From \(u = \frac{5a}{a^2 + 4} + \frac{10i}{a^2 + 4}\), the argument is \(\arctan\left(\frac{10}{5a}\right) = -\frac{3}{4}\pi\).

Solving \(\tan\left(-\frac{3}{4}\pi\right) = \frac{10}{5a}\), we find \(a = -2\).

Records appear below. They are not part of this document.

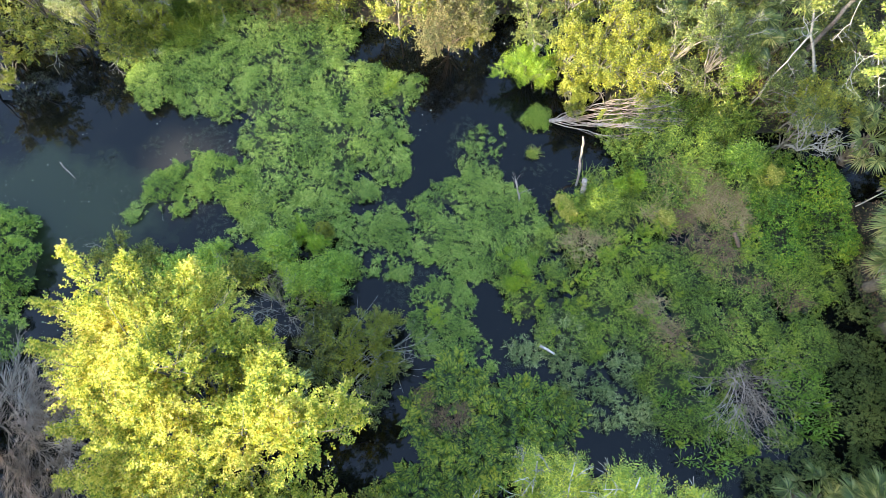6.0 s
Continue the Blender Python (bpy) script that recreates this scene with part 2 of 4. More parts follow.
M_DEAD = rough_mat("bleached dead wood", (0.22, 0.18, 0.15), (0.45, 0.39, 0.34), 16, 0.85, 0.4, c3=(0.26, 0.185, 0.15))
M_WHITEWOOD = rough_mat("sun-whitened wood", (0.36, 0.32, 0.27), (0.68, 0.64, 0.58), 22, 0.85, 0.5, c3=(0.22, 0.19, 0.15))
M_GREYTWIG = rough_mat("grey dead twigs", (0.28, 0.225, 0.185), (0.52, 0.445, 0.38), 6, 0.9, 0.2, c3=(0.16, 0.12, 0.09))
M_ASHTWIG = rough_mat("ash-brown dead twigs", (0.20, 0.145, 0.10), (0.44, 0.345, 0.25), 6, 0.9, 0.2, c3=(0.10, 0.07, 0.045))
M_THICKET = rough_mat("grey-brown brush twigs", (0.26, 0.205, 0.16), (0.50, 0.41, 0.33), 6, 0.9, 0.2, c3=(0.17, 0.125, 0.09))
M_BROWNTWIG = rough_mat("brown dead twigs", (0.12, 0.075, 0.045), (0.24, 0.16, 0.10), 6, 0.9, 0.2)
M_BOOT = rough_mat("palm trunk fibre", (0.10, 0.075, 0.05), (0.22, 0.17, 0.12), 12, 0.95, 0.6, (1, 1, 0.4))

L_WEED = leaf_mat("water weed leaves", [(0.039, 0.072, 0.010), (0.145, 0.238, 0.031), (0.279, 0.400, 0.057), (0.505, 0.557, 0.125)], 0.2, 0.35, 1.1, (0.8, 1.0, 0.35))
L_WEEDL = leaf_mat("lush weed leaves", [(0.047, 0.093, 0.010), (0.152, 0.250, 0.027), (0.280, 0.402, 0.044), (0.470, 0.522, 0.089)], 0.25, 0.5, 0.9, (0.8, 1.0, 0.35))
L_MARSH = leaf_mat("marsh herb leaves", [(0.028, 0.049, 0.006), (0.104, 0.178, 0.016), (0.225, 0.324, 0.032), (0.465, 0.505, 0.066)], 0.22, 0.4, 0.8, (0.8, 1.0, 0.35))
L_SILVER = leaf_mat("silvery herb leaves", [(0.042, 0.072, 0.016), (0.110, 0.162, 0.035), (0.226, 0.281, 0.084), (0.454, 0.479, 0.195)], 0.15, 0.4, 1.4)
L_VINE = leaf_mat("vine leaves", [(0.031, 0.078, 0.008), (0.088, 0.194, 0.014), (0.169, 0.308, 0.023), (0.399, 0.459, 0.032)], 0.28, 0.45, 0.9)
L_FERN = leaf_mat("fern fronds", [(0.015, 0.033, 0.003), (0.059, 0.113, 0.006), (0.163, 0.242, 0.011), (0.401, 0.407, 0.025)], 0.28, 0.5, 1.6)
L_BROAD = leaf_mat("broad marsh leaves", [(0.053, 0.130, 0.009), (0.124, 0.256, 0.015), (0.239, 0.389, 0.029), (0.414, 0.451, 0.046)], 0.3, 0.35, 1.8)
L_PLUME = leaf_mat("yellow-green plumes", [(0.095, 0.180, 0.012), (0.178, 0.285, 0.018), (0.290, 0.380, 0.024), (0.450, 0.450, 0.036)], 0.35, 0.5, 1.5)
L_TAN = leaf_mat("dry grass", [(0.186, 0.129, 0.049), (0.302, 0.215, 0.090), (0.395, 0.290, 0.131), (0.186, 0.204, 0.049)], 0.15, 0.7, 2.0, (1, 0.9, 0.6))
L_RUSTG = leaf_mat("withered brown stems", [(0.098, 0.052, 0.026), (0.168, 0.098, 0.054), (0.252, 0.156, 0.084), (0.14, 0.156, 0.036)], 0.15, 0.7, 2.0, (1, 0.8, 0.5))
L_REED = leaf_mat("reed blades", [(0.051, 0.093, 0.010), (0.136, 0.201, 0.017), (0.281, 0.342, 0.032), (0.476, 0.456, 0.085)], 0.3, 0.45, 1.4)
# the dark green end of this range stands in for shaded leaves
L_YELLOW = leaf_mat("yellow-green maple leaves", [(0.107, 0.168, 0.017), (0.273, 0.306, 0.028), (0.461, 0.434, 0.055), (0.648, 0.531, 0.133)], 0.38, 0.65, 0.9, (1.0, 1.0, 0.25))
# brighter version of the olive leaves, with sunlight put into the colour
L_GOLD = leaf_mat("golden-green sunlit leaves", [(0.150, 0.190, 0.024), (0.270, 0.290, 0.042), (0.410, 0.390, 0.072), (0.600, 0.530, 0.150)], 0.34, 0.65, 1.0, (1.0, 1.0, 0.3))
# leaf colour lowered to stand in for shade on the low east bank
L_GREYG = leaf_mat("grey-green shrub leaves darkened for shade", [(0.034, 0.052, 0.011), (0.078, 0.106, 0.021), (0.138, 0.168, 0.034), (0.25, 0.26, 0.065)], 0.3, 0.5, 1.0)
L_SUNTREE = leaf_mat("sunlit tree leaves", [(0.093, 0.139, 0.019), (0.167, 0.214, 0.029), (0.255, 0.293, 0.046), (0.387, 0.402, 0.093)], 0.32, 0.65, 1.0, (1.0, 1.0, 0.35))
L_PALE = leaf_mat("pale seeding leaves", [(0.21, 0.25, 0.038), (0.399, 0.39, 0.09), (0.609, 0.56, 0.21), (0.735, 0.66, 0.345)], 0.3, 0.6, 1.0, (1, 0.98, 0.6))
L_OLIVE = leaf_mat("olive shrub leaves", [(0.095, 0.122, 0.014), (0.154, 0.180, 0.020), (0.230, 0.245, 0.024), (0.333, 0.307, 0.031)], 0.33, 0.5, 0.9, (1, 1, 0.3))
L_GREEN = leaf_mat("green shrub leaves", [(0.037, 0.06, 0.008), (0.095, 0.13, 0.014), (0.177, 0.205, 0.022), (0.316, 0.29, 0.04)], 0.3, 0.5, 0.9)
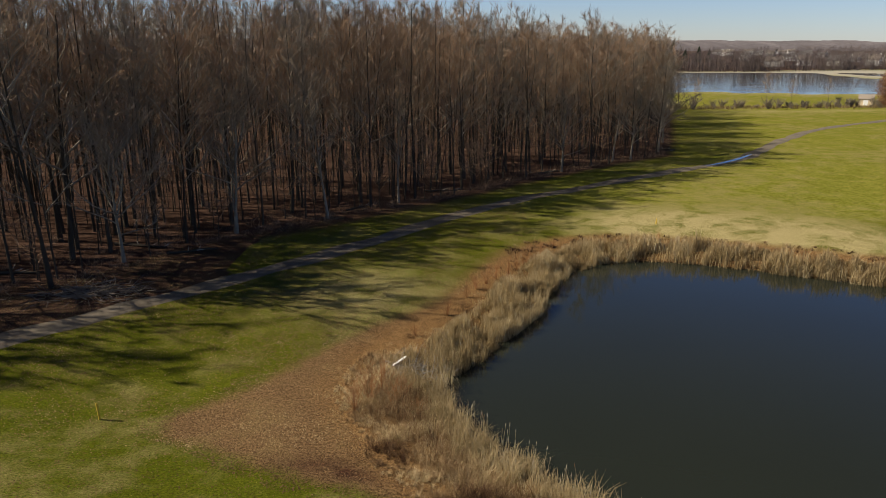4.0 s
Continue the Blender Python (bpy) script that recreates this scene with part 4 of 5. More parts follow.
# ---- shrubs ----
def shrub(seed, name, label, mat, tall, wide, stems, twigs, r=0.012, group="shrubs"):
    rng = np.random.default_rng(seed)
    root = thing(name, label, "shrub", group)
    a, b = Sticks(), Sticks()
    for _ in range(stems):
        t = rng.uniform(0, 6.28)
        o = np.array([math.cos(t), math.sin(t), 0])
        foot = o * rng.uniform(0, 0.12) * wide + (0, 0, -0.05)
        top = o * rng.uniform(0.2, 1.0) * wide + (0, 0, tall * rng.uniform(0.55, 1.0))
        mid = (foot + top) / 2 + rng.normal(0, 0.06 * wide, 3) - o * 0.12 * wide
        a.tube([foot, mid, top], [r * 2, r * 1.3, r * 0.4], 4)
        f = rng.uniform(0.25, 1, twigs)[:, None]
        at = np.where(f < 0.5, foot + (mid - foot) * 2 * f, mid + (top - mid) * (2 * f - 1))
        way = rng.normal(0, 0.6, (twigs, 3)) + o * 0.4 + (0, 0, 0.9)
        b.spikes(at, at + way * rng.uniform(0.08, 0.28, twigs)[:, None] * tall * 0.6, r * 0.8)
    child("stem", a.mesh("stem", MAT_TWIG if mat not in (MAT_RED, MAT_THICKET) else mat), root)
    child("crown", b.mesh("crown", mat), root)
    return root


MAT_THICKET = plain("tan-brown bare shoots", (0.22, 0.125, 0.055), 0.85, 0.1, 0.35, 0.7)
MAT_RED = plain("rust-red shoots", (0.36, 0.18, 0.075), 0.8, 0.15, 0.35, 2.0)
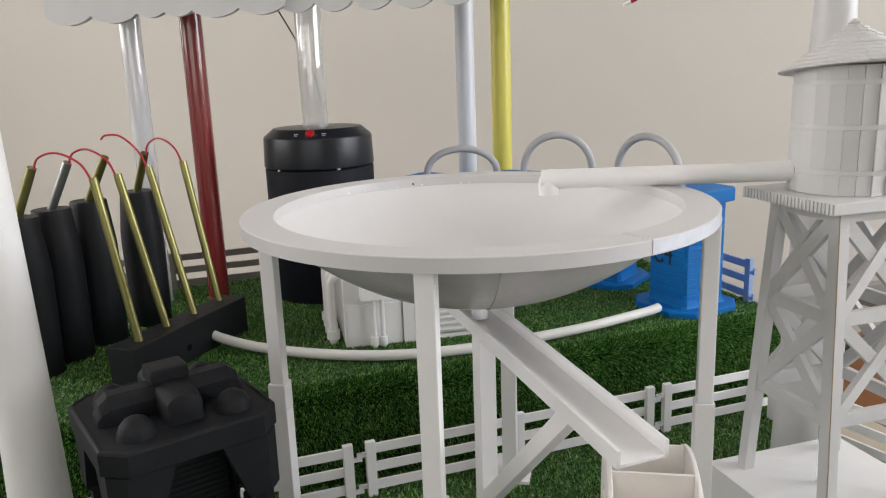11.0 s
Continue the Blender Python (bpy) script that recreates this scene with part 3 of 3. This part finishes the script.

(b) The inequality \(|z| < 2\) represents a circle centered at the origin with radius 2. The inequality \(|z| < |z - 2 - 2i|\) represents the region closer to the origin than to the point \(2 + 2i\). This is the region below the perpendicular bisector of the line segment from the origin to \(2 + 2i\). Shade the region inside the circle and below this line.